その4つの要素とは、「強化 Enhances」「衰退 Obsolesces」「回復 Retrieves」「反転 Reverses」の4つです。

これを質問形式で書き出すと、

  1. それは何を強化し、強調するのか?

  2. それは何を廃れさせ、何にとって変わるのか?

  3. それは廃れてしまった何を回復させるのか?

  4. それが進められて行った時、何を生み出し何に転じるのか?

 

まずは、やってみましょう。

あなたはSNSとラジオを組み合わせたような新しいサービスを開発したとしましょう。
それを「強化」視点で考えてみると、このサービスで、人の声が世界中に届くようになるかもしれませんし、音声でのコミュニケーションを強化する、人と人との繋がりを広げてくれるなどのポジティブな強化をしてくれるかも知れません。
では「衰退」視点ではどうでしょう?対面でのコミュニケーションを廃れさせるかも知れませんし、リアルでの電話でのやりとりや、新聞、雑誌などの投稿欄なんかよりそのコミュニティに属している感覚は優れたものになるでしょう。
「回復」視点だと、声によるカリスマが生まれたり、そこに属しているという集団意識、仲間意識を生み出し、メンバーとしての安心感を与えてあげることも不可能ではないかも知れません。
最後に「反転」視点では、このサービスが広まるにつれ、依存しすぎてコミュニケーション障害を引き起こしたり、家に引きこもってしまう人や、音声だけでは物足りず映像への揺り戻しを引き起こすかも知れません。

これを図にすると、こんな感じです。

このように、この手法は「別の視点で現実に起こりうることを可視化する」のに役立ちます。テトラッドを使って考えてみることで、いつもとは違う頭の使い方ができ、見落としてしまっていたようなものが見えてくるのです。そうすることで、自身のアイデアの長所や欠点、注意すべきことや強化策などを検討できるのです。

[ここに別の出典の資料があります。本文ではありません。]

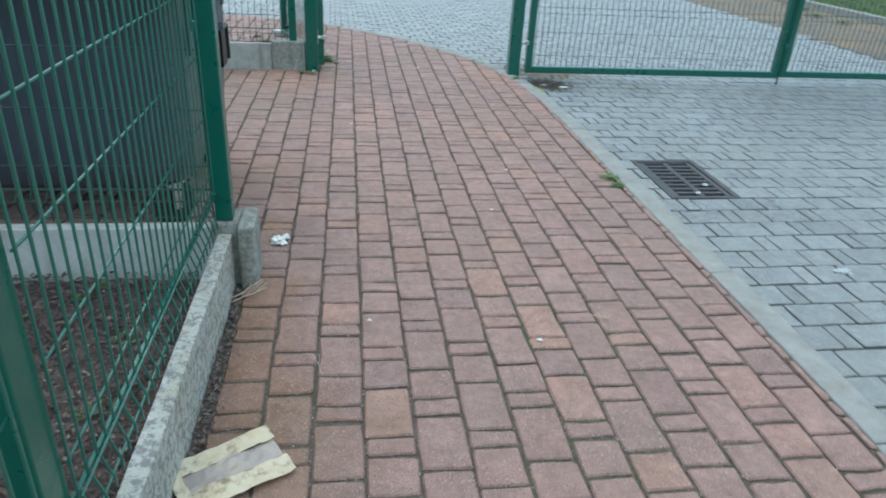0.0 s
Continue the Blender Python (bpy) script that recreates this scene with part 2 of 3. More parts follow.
def box(x0, x1, y0, y1, z0, z1, bevel=0.004, bm=None, segs=2):
    out = bm or bmesh.new()
    b = bmesh.new()
    bmesh.ops.create_cube(b, size=1)
    for v in b.verts:
        v.co = Vector((x0 if v.co.x < 0 else x1, y0 if v.co.y < 0 else y1, z0 if v.co.z < 0 else z1))
    if bevel:
        bmesh.ops.bevel(b, geom=b.edges[:], offset=bevel, segments=segs, affect="EDGES", profile=0.5)
    if bm is None:
        out.free()
        return b
    merge(out, b)
    return out


def merge(bm, b):
    me = bpy.data.meshes.new("scratch")
    b.to_mesh(me)
    bm.from_mesh(me)
    b.free()
    bpy.data.meshes.remove(me)


def cyl(r, length, m, segs=20, bm=None, r2=None, bevel=0.0):
    """A cylinder along local z from 0 to length, at the pose m."""
    b = bmesh.new()
    bmesh.ops.create_cone(b, cap_ends=True, segments=segs, radius1=r, radius2=r if r2 is None else r2, depth=length)
    if bevel:
        ring = [e for e in b.edges if abs(e.verts[0].co.z - e.verts[1].co.z) < 1e-6]
        bmesh.ops.bevel(b, geom=ring, offset=bevel, segments=2, affect="EDGES", profile=0.5)
    bmesh.ops.transform(b, matrix=m @ Matrix.Translation((0, 0, length / 2)), verts=b.verts)
    if bm is None:
        return b
    merge(bm, b)
    return bm


def add_rod(V, F, pts, r, sides=6):
    """A rod of even thickness along pts, added to the lists V and F."""
    n0 = len(V)
    for i, p in enumerate(pts):
        a, c = Vector(pts[max(i - 1, 0)]), Vector(pts[min(i + 1, len(pts) - 1)])
        d = (c - a).normalized()
        u = d.orthogonal().normalized() if abs(d.x) < 0.9 else d.cross(Vector((0, 0, 1))).normalized()
        if abs(d.z) > 0.3:
            u = (Vector((1, 0, 0)) - d * d.x).normalized()
        w = d.cross(u)
        for k in range(sides):
            t = 2 * math.pi * k / sides
            V.append(tuple(Vector(p) + (u * math.cos(t) + w * math.sin(t)) * r))
    for i in range(len(pts) - 1):
        for k in range(sides):
            a, b = n0 + i * sides + k, n0 + i * sides + (k + 1) % sides
            F.append((a, b, b + sides, a + sides))
    F.append(tuple(range(n0 + sides - 1, n0 - 1, -1)))
    F.append(tuple(range(n0 + (len(pts) - 1) * sides, n0 + len(pts) * sides)))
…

ひとつの出来事も、角度を変えて見てみれば全く別のイメージに変わったりすることがあるように、そのひとつのサービスやアイデアもこの質問に則って再検証していくことで、新たな視点を得られると思います。これは第十一回「縦の糸と横の糸 水平思考発想法」でご紹介した「ずらす」ことに近いかもしれませんが、ずらし方が真横ではなく斜めなのかもしれません。

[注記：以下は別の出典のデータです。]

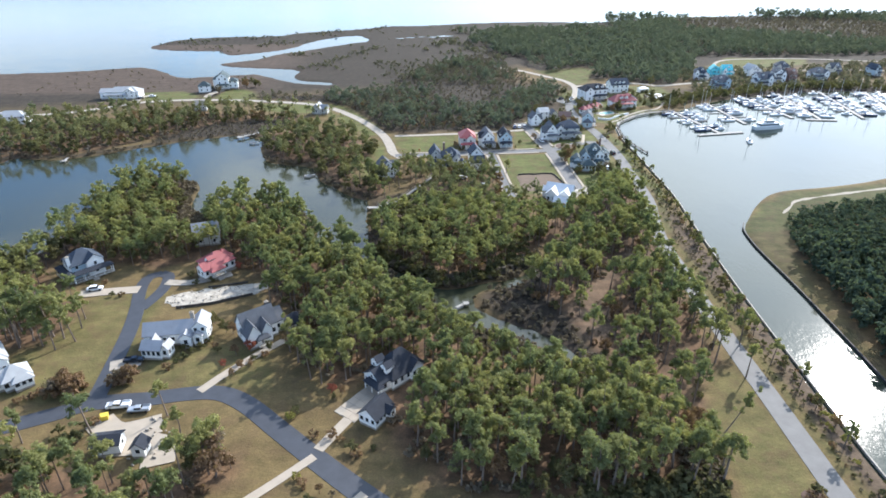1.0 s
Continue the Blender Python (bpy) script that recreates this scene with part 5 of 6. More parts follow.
# ---- pool and garden things of the club ----
POOL_WATER = surface("pool_water", (0.17, 0.42, 0.41), 0.08, 0.1, 0.5, 2.0)
pool = thing("swimming_pool", pose(113.5, 393.5, 0, 0, 0, 25), "turquoise swimming pool with pale paved edge", "swimming pool")
part("pool_deck", Mesh().box(0, 0, -0.1, 14, 9, 0.2), CONCRETE, pool)
part("pool_edge", Mesh().box(0, 0, 0.1, 9.4, 4.9, 0.08), TRIM, pool)
part("pool_water", Mesh().box(0, 0, 0.14, 8.8, 4.3, 0.06), POOL_WATER, pool)
tent = thing("round_plaza", pose(161.5, 440, 0), "round white paved plaza beside the marina", "plaza")
part("paving", Mesh().tube([(0, 0, -0.2, 7.6), (0, 0, 0.12, 7.6), (0, 0, 0.14, 7.3)], 28), TRIM, tent)
part("kerb", Mesh().tube([(0, 0, 0.14, 1.6), (0, 0, 0.6, 1.5), (0, 0, 0.62, 1.2)], 16), CONCRETE, tent)
RED_CLOTH = surface("red_canvas", (0.36, 0.055, 0.05), 0.85, 0.15, 1.0, 6.0)
for k, (px, py) in enumerate(((103.5, 404.0), (106.0, 406.6), (108.6, 409.2), (111.2, 411.6), (106.8, 402.6), (109.6, 405.2), (112.4, 408.0), (119.6, 403.4), (121.6, 401.0))):
    shade = thing("parasol", pose(px, py, 0.1, 0, 0, 17 * k), "red canvas parasol beside the swimming pool", "parasol", "parasols by the pool")
    part("pole", Mesh().tube([(0, 0, 0, 0.05), (0, 0, 2.6, 0.04)], 6), TRIM, shade)
    part("canopy", Mesh().tube([(0, 0, 2.05, 1.5), (0, 0, 2.1, 1.5), (0, 0, 2.7, 0.05)], 8), RED_CLOTH, shade)
    part("base", Mesh().tube([(0, 0, 0, 0.3), (0, 0, 0.1, 0.28)], 8), CONCRETE, shade)
deck = thing("pool_terrace", pose(107.5, 407.0, 0, 0, 0, 47), "reddish brick-paved terrace beside the pool", "terrace")
part("paving", Mesh().box(0, 0, -0.1, 15, 9, 0.18), surface("red_paving", (0.24, 0.15, 0.12), 0.9, 0.2, 0.8, 5.0), deck)
part("kerb", Mesh().box(0, -4.6, -0.1, 15.2, 0.25, 0.28), CONCRETE, deck)
single("garden_wall", ribbon(smooth_line([(105.0, 380.5), (107.5, 378), (111.5, 377.8), (118, 384.2), (123, 388.2), (127, 390.4)], 1.0), 0.35, 0.95, 1.1), WHITE, "low curved white garden wall above the harbour", "wall", kind="structure")
marquee = thing("marquee", pose(156.0, 453.5, 0, 0, 0, 15), "small white canvas marquee on the club lawn", "tent")
part("canopy", hip(7.0, 4.6, 2.4, 1.4, 0.1), TRIM, marquee)
part("side_wall", Mesh().box(0, 2.2, 0, 6.8, 0.08, 2.4).box(-3.4, 0, 0, 0.08, 4.4, 2.4).box(3.4, 0, 0, 0.08, 4.4, 2.4), TRIM, marquee)
MULCH = surface("bark_mulch", (0.085, 0.052, 0.038), 0.95, 0.3, 1.2, 8.0, bump=0.05)
for px, py, rx, ry in ((12.0, 82.4, 4.0, 1.5), (21.6, 83.2, 2.6, 1.6), (76.2, 92.2, 2.4, 1.8), (76.0, 82.6, 2.4, 1.5)):
    bed = thing("planting_bed", pose(px, py, 0) @ Matrix.Diagonal((rx, ry, 1, 1)), "mulched planting bed beside the lane", "flower bed", "mulched beds along the lane")
    part("mulch", Mesh().tube([(0, 0, -0.2, 1.0), (0, 0, 0.02, 1.0), (0, 0, 0.12, 0.8)], 20), MULCH, bed)
skip = thing("site_container", pose(-76.9, 118.6, 0, 0, 0, 20), "small yellow site container beside the lane", "container")
YELLOW = surface("yellow_paint", (0.65, 0.47, 0.05), 0.6, 0.15, 1.0, 5.0)
part("tub", Mesh().box(0, 0, 0.15, 1.6, 1.3, 1.2, 0, 1.1), YELLOW, skip)
part("rim", Mesh().box(0, 0, 1.35, 1.85, 1.5, 0.1), YELLOW, skip)
part("skid", Mesh().box(0, 0.5, 0, 1.6, 0.15, 0.16).box(0, -0.5, 0, 1.6, 0.15, 0.16), DARK_TIMBER, skip)

fence = thing("garden_fence", pose(87.6, 267.6, 0, 0, 0, 12), "white picket fence behind the teal house", "fence")
for k in range(6):
    part("post", Mesh().box(-6.5 + 2.6 * k, 0, -0.1, 0.16, 0.16, 1.35), TRIM, fence)
for k in range(5):
    panel = Mesh().box(-5.2 + 2.6 * k, 0, 0.95, 2.44, 0.05, 0.1).box(-5.2 + 2.6 * k, 0, 0.25, 2.44, 0.05, 0.1)
    for j in range(9):
        panel.box(-6.24 + 2.6 * k + 0.26 * j, 0.04, 0.1, 0.11, 0.03, 1.05)
    part("panel", panel, TRIM, fence)
island_bed = thing("planted_island", pose(72.5, 324.5, 0, 0, 0, 8), "planted traffic island with a pale kerb and red shrubs", "flower bed")
part("kerb", Mesh().tube([(0, 0, -0.1, 5.2), (0, 0, 0.2, 5.2), (0, 0, 0.22, 4.9)], 28), CONCRETE, island_bed)
part("mulch", Mesh().tube([(0, 0, 0.1, 4.7), (0, 0, 0.26, 4.6), (0, 0, 0.3, 3.6)], 28), MULCH, island_bed)

# ---- paved yard of the dark-roofed house: concrete slabs with open joints ----
yard = tagged(new("driveway_pad", Mesh().box(0, 0, 0.0, 10.7, 6.6, 0.10).data("driveway_pad", GRAVEL)), "pale concrete slab yard between house and garage", "driveway", kind="structure")
yard.matrix_world = pose(-17.6, 122.0, 0.0, 0, 0, 52)
SLAB = bevelled(Mesh().box(0, 0, 0, 2.0, 2.02, 0.09).data("slab", CONCRETE), 0.02)
for i in range(5):
    for j in range(3):
        if (i, j) != (0, 2):
            part("slab", SLAB, None, yard).matrix_local = pose(-4.24 + i * 2.12, -2.14 + j * 2.14, 0.08)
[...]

https://www.biko.co.jp/tsusin/tsusin-2276/

この時考えた「電子レンジ調理器とカット済み素材のサブスク商品」をテトラッドに当てはめてみると、このようになりました。
良いと思ったアイデアも、テトラッドを使って別の角度から見ると、近視眼的になりがちなところを、俯瞰してみられるようになり、それまで見えていなかったことが見えてきて未来への問題解決につながるような発見をすることができ、発想が広がっていくことでしょう。

ぜひ今お持ちのアイデアをテトラッドを使って深掘りしてみてください。

では、今回はここまで。また次回。